Fantasy merges into Reality!
Surrealism unleashes our imagination and mixes it with reality. It is a world that uses realism to break away from it. This art movement received important impulses from the psychoanalysis developed by Siegmund Freud, which deals in particular with the interpretation of dreams and with the subconscious.
Surrealism – what’s that?
Surrealism literally means “above realism”. In art, this art direction should visually express the imaginary, the unconscious, the absurd and the fantastic, thus leading to the discovery of new horizons, new experiences, and insights. Something surreal looks imaginary and unreal. Surrealism represents an anarchist, revolutionary view of the world and of art that breaks free from logic, rationality, and conventions.
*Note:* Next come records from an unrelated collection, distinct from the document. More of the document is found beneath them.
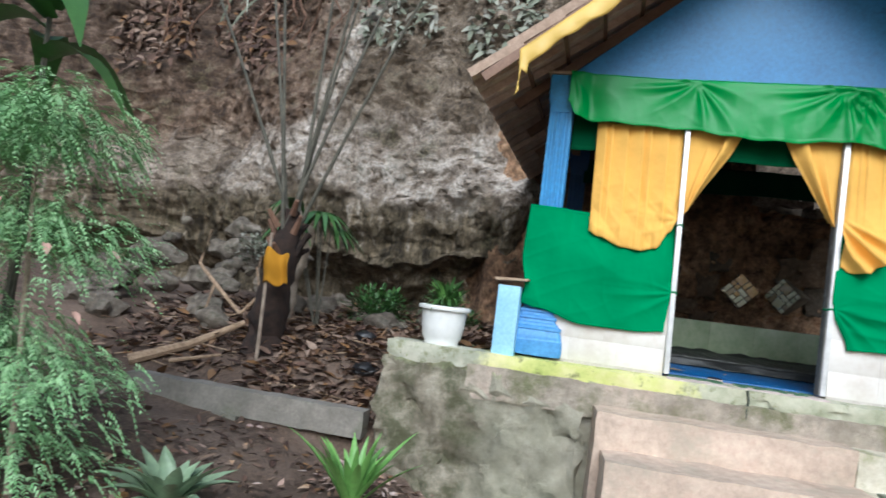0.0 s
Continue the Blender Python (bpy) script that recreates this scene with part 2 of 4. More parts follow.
def rock_material(name):
    m, nt, b = nodes_of(name, 0.93)
    vec = coords(nt)
    big = tex_noise(nt, 0.6, 10, 0.68, vec)
    a = ramp(nt, big, [(0.36, (0.08, 0.058, 0.042)), (0.44, (0.19, 0.142, 0.105)), (0.51, (0.4, 0.33, 0.26)), (0.6, (0.68, 0.6, 0.52))])
    pits = ramp(nt, tex_noise(nt, 5.5, 10, 0.78, vec), [(0.38, (0.06, 0.05, 0.04)), (0.48, (0.5, 0.5, 0.5)), (0.62, (0.86, 0.85, 0.83))])
    a = mix(nt, 0.85, a, pits, "OVERLAY")
    a = mix(nt, 0.55, a, ramp(nt, tex_noise(nt, 21.0, 9, 0.8, vec), [(0.4, (0.1, 0.09, 0.08)), (0.5, (0.5, 0.5, 0.5)), (0.6, (0.85, 0.85, 0.84))]), "OVERLAY")
    cell = nt.nodes.new("ShaderNodeTexVoronoi")
    cell.inputs["Scale"].default_value = 11.0
    nt.links.new(vec, cell.inputs["Vector"])
    a = mix(nt, 0.5, a, ramp(nt, cell.outputs["Distance"], [(0.0, (0.75, 0.75, 0.75)), (0.75, (0.3, 0.28, 0.26))]), "OVERLAY")
    a = mix(nt, ramp(nt, tex_noise(nt, 1.5, 8, 0.72, vec), [(0.56, (0, 0, 0)), (0.68, (0.7, 0.7, 0.7))]), a, (0.085, 0.07, 0.035))
    a = mix(nt, 0.92, a, (0.92, 0.66, 0.48), "MULTIPLY")
    nt.links.new(a, b.inputs["Base Color"])
    bump(nt, b, tex_noise(nt, 12.0, 12, 0.78, vec), 1.0, 0.07)
    return m


def op(nt, kind, *values):
    n = nt.nodes.new("ShaderNodeMath")
    n.operation = kind
    for sock, v in zip(n.inputs, values):
        if isinstance(v, (int, float)):
            sock.default_value = v
        else:
            nt.links.new(v, sock)
    return n.outputs[0]


def span(nt, value, lo, hi, top=1.0):
    """Nought to top while the value goes from lo to hi."""
    mr = nt.nodes.new("ShaderNodeMapRange")
    mr.inputs["From Min"].default_value, mr.inputs["From Max"].default_value = lo, hi
    mr.inputs["To Max"].default_value = top
    nt.links.new(value, mr.inputs["Value"])
    return mr.outputs["Result"]


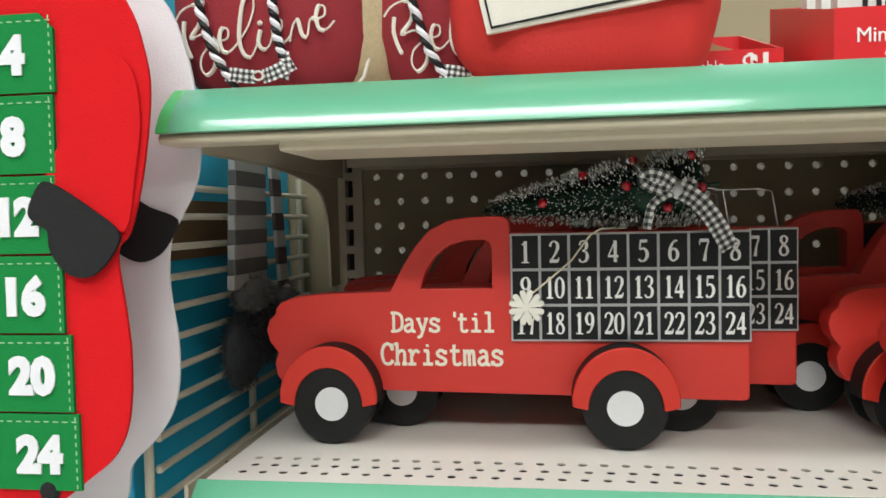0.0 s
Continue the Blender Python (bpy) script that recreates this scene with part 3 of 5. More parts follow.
# typewriter letters: even strokes with slab feet, (across, up) in parts of the capital's height
TYPED = {
    "D": [[(0.17, 0.0), (0.17, 1.0)], [(0.02, 0.96), (0.32, 0.96), (0.55, 0.82), (0.61, 0.5), (0.55, 0.18), (0.32, 0.04), (0.02, 0.04)]],
    "a": [[(0.12, 0.56), (0.27, 0.66), (0.42, 0.60), (0.46, 0.42), (0.46, 0.12), (0.52, 0.03), (0.63, 0.04)], [(0.46, 0.40), (0.25, 0.37), (0.10, 0.24), (0.13, 0.08), (0.28, 0.02), (0.46, 0.15)]],
    "y": [[(0.12, 0.64), (0.33, 0.06)], [(0.53, 0.64), (0.30, -0.08), (0.18, -0.26), (0.06, -0.24)], [(0.01, 0.65), (0.23, 0.65)], [(0.42, 0.65), (0.63, 0.65)]],
    "s": [[(0.47, 0.52), (0.37, 0.65), (0.20, 0.66), (0.10, 0.54), (0.17, 0.41), (0.38, 0.32), (0.50, 0.20), (0.44, 0.06), (0.28, 0.02), (0.14, 0.06), (0.09, 0.17)], [(0.49, 0.68), (0.49, 0.49)], [(0.07, 0.21), (0.07, 0.0)]],
    "'": [[(0.16, 1.02), (0.15, 0.74)]],
    "t": [[(0.24, 0.94), (0.24, 0.16), (0.33, 0.03), (0.46, 0.03), (0.55, 0.13)], [(0.05, 0.65), (0.50, 0.65)]],
    "i": [[(0.31, 0.03), (0.31, 0.65)], [(0.10, 0.65), (0.35, 0.65)], [(0.06, 0.04), (0.55, 0.04)], [(0.29, 0.83), (0.29, 0.95)]],
    "l": [[(0.31, 0.03), (0.31, 1.0)], [(0.09, 0.96), (0.35, 0.96)], [(0.06, 0.04), (0.55, 0.04)]],
    "C": [[(0.56, 0.68), (0.49, 0.89), (0.34, 0.97), (0.16, 0.86), (0.07, 0.5), (0.16, 0.14), (0.34, 0.03), (0.50, 0.08), (0.59, 0.22)], [(0.57, 0.98), (0.57, 0.66)]],
    "h": [[(0.15, 0.03), (0.15, 1.0)], [(0.01, 0.96), (0.19, 0.96)], [(0.15, 0.46), (0.26, 0.62), (0.41, 0.65), (0.50, 0.52), (0.50, 0.03)], [(0.0, 0.04), (0.28, 0.04)], [(0.38, 0.04), (0.64, 0.04)]],
    "r": [[(0.18, 0.03), (0.18, 0.65)], [(0.02, 0.65), (0.22, 0.65)], [(0.18, 0.40), (0.30, 0.60), (0.44, 0.66), (0.55, 0.55)], [(0.02, 0.04), (0.40, 0.04)]],
    "m": [[(0.08, 0.03), (0.08, 0.65)], [(0.0, 0.65), (0.11, 0.65)], [(0.08, 0.48), (0.18, 0.65), (0.28, 0.58), (0.30, 0.03)], [(0.30, 0.48), (0.40, 0.65), (0.50, 0.58), (0.52, 0.03)], [(0.0, 0.04), (0.17, 0.04)], [(0.24, 0.04), (0.38, 0.04)], [(0.46, 0.04), (0.62, 0.04)]],
}
INKED = {}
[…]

The surrealists explored new media and created abstract works composed of undefined, often unrecognizable, shapes and symbols.
Surrealistic painting – the artist René Magritte
René Magritte ranks among the key figures of Surrealism. He was born in 1898. At the age of 12, he began drawing and painting, and he later studied at the Brussels Academy of Fine Arts. Over the years Magritte decided to “paint the objects only with their eye-catching details”. The artist described his art not as part of the dream world, on the contrary. The “dreams” he creates are very different from those we have in our sleep. They are more like self-made dreams, vague as the feelings you have when you fall asleep. Dreams that do not want to put you to sleep but to wake you up. One of his works can be seen up here in the post, and it is titled “Personal Values”. Another work that you see at the end of the post is titled “La reproduction interdite” (Not to Be Reproduced).